COLOR: Colorless diamonds are graded D (the rarest) to F; nearly-colorless, G to J; the rest show increasing evidence of color (usually yellow), to grade Z. Beyond grade Z, you are dealing with “fancy color” diamonds.

CLARITY:  The relative absence of minute inclusions – spots, cloudy areas, internal fractures — which are present in all but the finest diamonds. This “C” ranges from FL –IF (flawless to internally flawless) down through VVS1-2, VS1-2, SI1-2, I1 and I2-3. The number of inclusions, their size and darkness, and locations within the stone influence the diamond’s clarity grade.

CARAT WEIGHT: “Karat” is an indicator of gold purity, but “carat” is the physical weight of the stone.
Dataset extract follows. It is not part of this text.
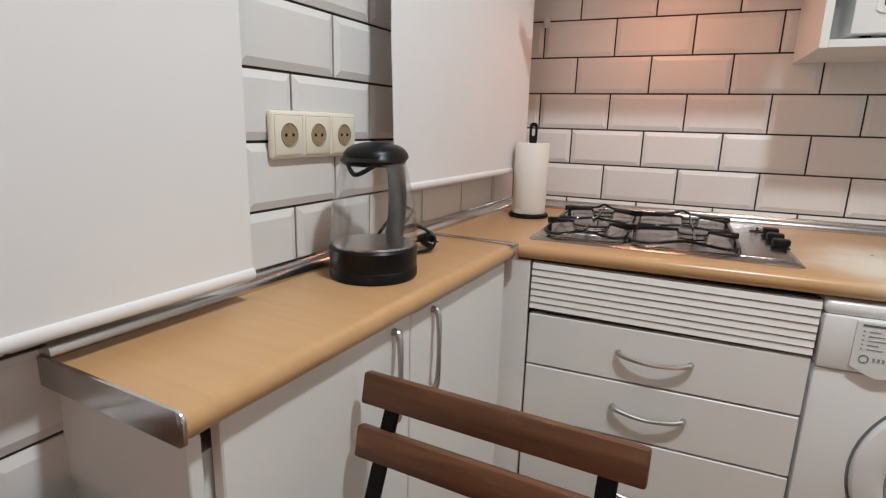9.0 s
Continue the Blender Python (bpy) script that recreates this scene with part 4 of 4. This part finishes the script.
def tile_mesh(w, h, cuts):
    """A glazed tile with bevelled margins; cuts: the sides (left, right, low, high) that were sawn and have no bevel. Out to -y."""
    key = (round(w, 4), round(h, 4), cuts)
    if key not in TILES:
        b = [0.0025 if c else 0.0135 for c in cuts]
        bm = B()
        o = [bm.verts.new(p) for p in ((0, 0.003, 0), (w, 0.003, 0), (w, 0.003, h), (0, 0.003, h))]
        e = [bm.verts.new(p) for p in ((0, 0, 0), (w, 0, 0), (w, 0, h), (0, 0, h))]
        i = [bm.verts.new(p) for p in ((b[0], -0.0048, b[2]), (w - b[1], -0.0048, b[2]), (w - b[1], -0.0048, h - b[3]), (b[0], -0.0048, h - b[3]))]
        for a, c in ((o, e), (e, i)):
            for k in range(4):
                bm.faces.new((a[k], a[(k + 1) % 4], c[(k + 1) % 4], c[k]))
        bm.faces.new(i)
        TILES[key] = mesh_of("tile", bm, TILE, False)
    return TILES[key]


PITCH, ROW, JOINT = 0.2290, 0.1148, 0.0050


def tile_wall(parent, m, x_lo, x_hi, z_lo, z_hi, z_base, x_even, pitch=PITCH, row=ROW):
    """Running bond: a row line at z_base, upright joints of the row above it at x_even + k * pitch."""
    r = math.floor((z_lo - z_base) / row + 1e-6)
    while z_base + r * row < z_hi - 0.005:
        za, zb = z_base + r * row, z_base + (r + 1) * row
        shift = x_even + (pitch / 2 if r % 2 else 0)
        k = math.floor((x_lo - shift) / pitch)
        while shift + k * pitch < x_hi - 0.004:
            xa, xb = shift + k * pitch, shift + (k + 1) * pitch
            lo, hi = max(xa + JOINT / 2, x_lo), min(xb - JOINT / 2, x_hi)
            zl, zh = max(za + JOINT / 2, z_lo), min(zb - JOINT / 2, z_hi)
            if hi - lo > 0.008 and zh - zl > 0.008:
                cuts = (lo > xa + JOINT, hi < xb - JOINT, zl > za + JOINT, zh < zb - JOINT)
                ob = new("tile", tile_mesh(hi - lo, zh - zl, cuts))
                ob.parent = parent
                ob.matrix_parent_inverse = parent.matrix_world.inverted()
                ob.matrix_world = m @ pose(lo, 0, zl)
            k += 1
        r += 1


bpy.context.view_layer.update()
tile_wall(wall_north, Matrix(), 0.06, XR, 0.875, CEIL, 1.037 - ROW, 0.140)
WEST = LEFT @ pose(0, 0, 0, 0, 0, 90)
tile_wall(wall_west, WEST, -1.575, -0.002, 0.875, CEIL, 1.003, -0.988)
tile_wall(wall_west, WEST, -2.95, -1.500, 0.0, 0.887, 0.887, -1.827)
tile_wall(wall_west, WEST, -2.95, -1.578, 0.887, CEIL, 0.887, -1.827)
EAST = pose(XR, 0, 0, 0, 0, -90)
tile_wall(wall_east, EAST, 0.0, 2.3, 0.0, CEIL, 1.037 - ROW, 0.228)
Naturally, heavier stones are more expensive. And stones have depth and width – so the crown of a 1-carat diamond isn’t twice as big as that of a 0.5 carat stone.

CUT: indicates the diamond cutter’s skill. The cut, polish and alignment of facets should produce dazzling displays of reflected light. Lesser-cut stones will look relatively dull.

The old definition of “cut” meant a diamond’s shape – round, oval, or princess, for examples. Shapes fall in and out of favor, and so can impact a diamond’s value over time.  Shaffer says the traditional round-brilliant cut is the only shape that has consistently maintained its value.

CERTIFICATION: if a diamond is certified by the Gemological Institute of America (GIA) or another impartial body, you can be sure the stone’s other “Cs” are exactly as presented by the merchant.  It doesn’t validate a stone’s price (and shouldn’t include one); rather, it’s an independent and objective assessment of its qualities.

How does all of this knowledge translate to value? “Assuming other things are equal, you can get the most for your money by aiming for the middle range,” Schaffer says. “Look in the color grades of G, H and I, and clarity of VS or SI. The differences between these and higher-graded stones can be subtle, and most people won’t see the difference. And a top-of-the-line 2-carat round could range up to $50,000; you could pay 50% less for a middle-quality diamond.”

Remember, also, to be flexible. Larger stones can be more affordable if you’re willing to accept a somewhat lower grade in color or clarity.